Pipilotti Rist. Photograph: Giorgio von Arb/Courtesy the artist, Hauser & Wirth and Luhring
Pipilotti Rist. Photograph: Giorgio von Arb/Courtesy the artist, Hauser & Wirth and Luhring

Pipilotti Rist: 'We all come from between our mother's legs'

This article is more than 13 years old
The Swiss artist who has her first major exhibition at London's Hayward gallery talks about her surreal and humorous work that focuses on the female body

If you're unfamiliar with the artist Pipilotti Rist, your first encounter with her work could prove surreal: at the end of this month, to coincide with her major solo exhibition at London's Hayward gallery, she will hang a string of 300 pairs of white underpants along the south bank of the Thames. The pants, in three sizes, will be lit from within to form a bizarre outdoor light sculpture called Hip Lights, one of two new works that Rist has created specially for the Hayward show.

"From a distance," Rist tells me by phone from her studio in her native Switzerland, "they will look like whipped cream. Or sheep's heads, with the legs of the pants forming the eyes. I hope they will make people smile, but also think about the relationship we have with this important, sexually charged area in the middle of our bodies. We all come out from between our mother's legs.

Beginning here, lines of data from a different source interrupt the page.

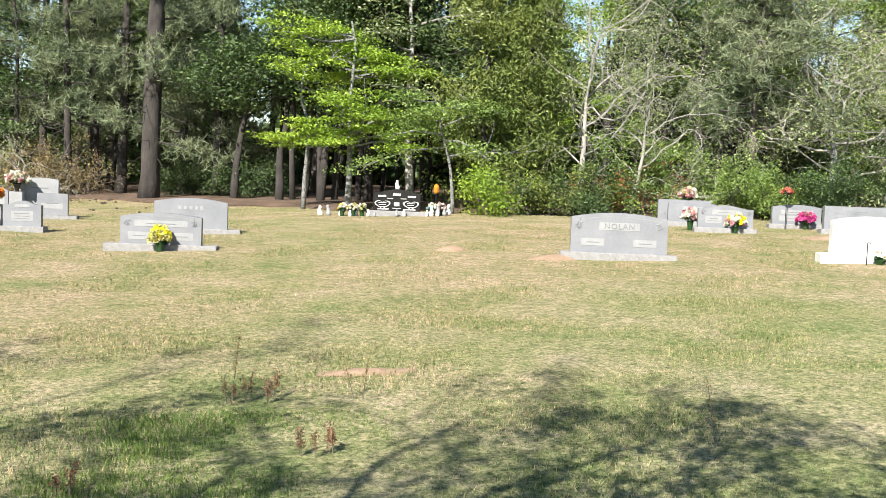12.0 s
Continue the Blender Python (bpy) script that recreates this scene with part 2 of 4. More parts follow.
# ---- mesh building ----
class Shape:
    """Gathers vertices and faces of one mesh."""

    def __init__(self):
        self.v, self.q, self.t, self.n = [], [], [], 0

    def put(self, verts, quads=None, tris=None):
        self.v.append(np.asarray(verts, np.float32).reshape(-1, 3))
        if quads is not None and len(quads):
            self.q.append(np.asarray(quads, np.int64).reshape(-1, 4) + self.n)
        if tris is not None and len(tris):
            self.t.append(np.asarray(tris, np.int64).reshape(-1, 3) + self.n)
        self.n += len(self.v[-1])

    def mesh(self, name, smooth=False):
        v = np.concatenate(self.v) if self.v else np.zeros((0, 3), np.float32)
        q = np.concatenate(self.q) if self.q else np.zeros((0, 4), np.int64)
        t = np.concatenate(self.t) if self.t else np.zeros((0, 3), np.int64)
        me = bpy.data.meshes.new(name)
        me.vertices.add(len(v))
        me.vertices.foreach_set("co", v.ravel())
        me.loops.add(q.size + t.size)
        me.loops.foreach_set("vertex_index", np.concatenate([q.ravel(), t.ravel()]).astype(np.int32))
        me.polygons.add(len(q) + len(t))
        starts = np.concatenate([np.arange(len(q)) * 4, q.size + np.arange(len(t)) * 3]).astype(np.int32)
        me.polygons.foreach_set("loop_start", starts)
        me.polygons.foreach_set("use_smooth", np.full(len(q) + len(t), smooth))
        me.update(calc_edges=True)
        return me


def link(name, me, material, parent=None, label=""):
    ob = new(name, me)
    me.materials.clear()
    me.materials.append(material)
    if parent is not None:
        ob.parent = parent
    if label:
        ob["label"] = label
    if name in ("crown", "foliage", "branchwork", "stemwork", "leaf_cover", "seed_head", "blossoms", "carved_spray"):
        ob["kind"] = "stuff"
    return ob


def part(name, shape, material, parent=None, label="", smooth=False):
    if isinstance(shape, Shape):
        me = shape.mesh(name, smooth)
    else:
        me = bpy.data.meshes.new(name)
        bmesh.ops.recalc_face_normals(shape, faces=shape.faces)
        shape.to_mesh(me)
        shape.free()
        me.polygons.foreach_set("use_smooth", np.full(len(me.polygons), smooth))
    return link(name, me, material, parent, label)


def thing(name, x, y, z, rz, label, category, group=""):
    ob = new(name)
    ob.empty_display_size = 0.1
    ob.matrix_basis = pose(x, y, z, 0, 0, rz)
    return tagged(ob, label, category, group)


def box(bm, cx, cy, cz, sx, sy, sz, bevel=0.0, rot=None, segs=2):
    made = bmesh.ops.create_cube(bm, size=1.0)["verts"]
    m = Matrix.Translation((cx, cy, cz)) @ (rot or Matrix.Identity(4)) @ Matrix.Diagonal((sx, sy, sz, 1))
    bmesh.ops.transform(bm, matrix=m, verts=made)
    if bevel:
        edges = list({e for v in made for e in v.link_edges})
        bmesh.ops.bevel(bm, geom=edges, offset=bevel, segments=segs, affect="EDGES", profile=0.5)
    return bm


def tube(shape, pts, radii, n=8, wob=0.0, rng=None, caps=True):
    """A tapering round branch along pts."""
    p = np.asarray(pts, float)
    r = np.asarray(radii, float)
    d = np.gradient(p, axis=0)
    d /= np.linalg.norm(d, axis=1)[:, None] + 1e-9
    ref = np.array([1.0, 0, 0]) if abs(d[:, 0]).mean() < 0.8 else np.array([0, 1.0, 0])
    a = np.cross(d, ref)
    a /= np.linalg.norm(a, axis=1)[:, None] + 1e-9
    b = np.cross(d, a)
    ang = np.linspace(0, 2 * np.pi, n, endpoint=False)
    rr = r[:, None] * np.ones((1, n))
    if wob and rng is not None:
        rr = rr * (1 + wob * rng.normal(0, 1, rr.shape))
    ring = p[:, None, :] + rr[..., None] * (np.cos(ang)[None, :, None] * a[:, None, :] + np.sin(ang)[None, :, None] * b[:, None, :])
    k = len(p)
    i, j = np.meshgrid(np.arange(k - 1), np.arange(n), indexing="ij")
    j2 = (j + 1) % n
    quads = np.stack([i * n + j, (i + 1) * n + j, (i + 1) * n + j2, i * n + j2], -1).reshape(-1, 4)
    verts = ring.reshape(-1, 3)
    tris = None
    if caps:
        verts = np.concatenate([verts, p[:1], p[-1:]])
        jj = np.arange(n)
        tris = np.concatenate([np.stack([np.full(n, k * n), jj, (jj + 1) % n], 1),
                               np.stack([np.full(n, k * n + 1), (k - 1) * n + (jj + 1) % n, (k - 1) * n + jj], 1)])
    shape.put(verts, quads, tris)


def smooth_path(pts, per=4):
    """Catmull-Rom through pts."""
    p = np.asarray(pts, float)
    e = np.concatenate([[2 * p[0] - p[1]], p, [2 * p[-1] - p[-2]]])
    out = []
    for k in range(1, len(e) - 2):
        for s in np.arange(per) / per:
            a, b, c, d = e[k - 1:k + 3]
            out.append(0.5 * (2 * b + (c - a) * s + (2 * a - 5 * b + 4 * c - d) * s * s + (3 * b - a - 3 * c + d) * s ** 3))
    out.append(p[-1])
    return np.array(out)


def unit(v):
    return v / (np.linalg.norm(v, axis=-1, keepdims=True) + 1e-9)


def leaves(shape, centres, size, rng, up=0.6, ratio=0.5):
    """Diamond leaf blades, slightly folded, at the centres."""
    c = np.asarray(centres, float)
    n = len(c)
    if n == 0:
        return
    nor = rng.normal(0, 1, (n, 3))
    nor[:, 2] = np.abs(nor[:, 2]) + up
    nor = unit(nor)
    a = unit(np.cross(nor, rng.normal(0, 1, (n, 3))))
    b = np.cross(nor, a)
    s = (size * rng.uniform(0.6, 1.4, n))[:, None]
    fold = nor * s * 0.12
    v = np.stack([c - a * s * 0.5, c + b * s * ratio * 0.5 + fold, c + a * s * 0.5, c - b * s * ratio * 0.5 + fold], 1)
    k = np.arange(n)[:, None] * 4 + np.arange(4)[None]
    shape.put(v.reshape(-1, 3), k)


def needle_tufts(shape, centres, length, rng, per=12, width=0.02, up=0.4):
    """Bursts of long thin needles."""
    c = np.repeat(np.asarray(centres, float), per, axis=0)
    n = len(c)
    d = rng.normal(0, 1, (n, 3))
    d[:, 2] += up
    d = unit(d)
    s = unit(np.cross(d, rng.normal(0, 1, (n, 3)))) * width * 0.5
    ln = (length * rng.uniform(0.6, 1.2, n))[:, None]
    v = np.stack([c - s, c + s, c + d * ln], 1)
    shape.put(v.reshape(-1, 3), None, np.arange(n * 3).reshape(-1, 3))


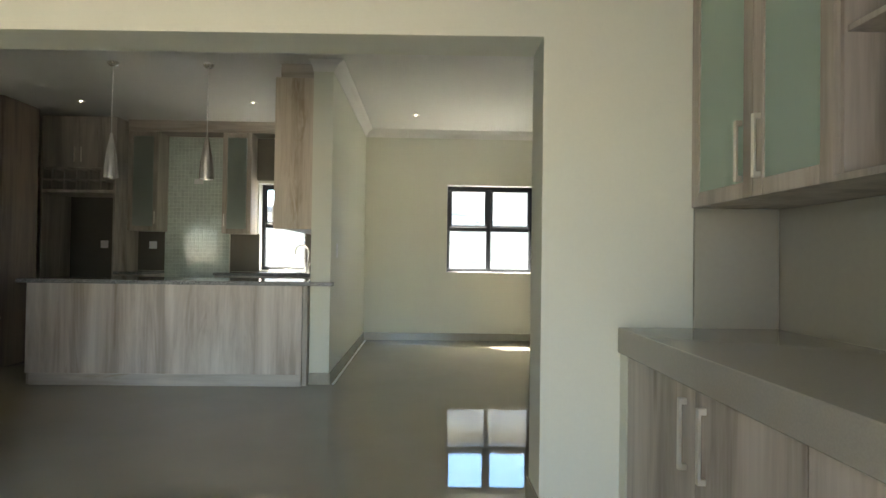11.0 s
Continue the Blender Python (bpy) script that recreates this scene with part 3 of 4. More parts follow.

From there that we first see the light of the world."

This preoccupation with the body – and the female body in particular – underpins much of her art, which encompasses sculpture, audio and video installations. In her 1996 film I'm Not the Girl Who Misses Much, Rist dances frenetically for the camera, her breasts bare. And in 1992's Pickelporno, lurid images of leaves and flowers are overlaid with erotic closeups of writhing lovers.

These works – together with possibly her best-known video installation, 1997's Ever is Over All, in which a film of a woman smashing car windows with an unexpectedly heavy flower is juxtaposed with tranquil images of exotic blooms – have earned Rist a reputation as a feminist artist. "Politically," she says, "I am a feminist, but personally, I am not. For me, the image of a woman in my art does not stand just for women: she stands for all humans. I hope a young guy can take just as much from my art as any woman."

The exhibition's title, Eyeball Massage, is a reference to Rist's fascination with the power of the moving image. "Film represents both the way the eye works and our subconscious. I love the idea that we can be watching television for two hours, and be aware only of the images we are seeing – not the glass and plastic that is projecting them."

Through all Rist's art runs a vein of humour and unselfconscious positivity that is all too rare in contemporary art. She is happy to be known as an optimist. "Every artist has an agenda," Rist says, "and my agenda is hope. With the world the way it is, that seems particularly important."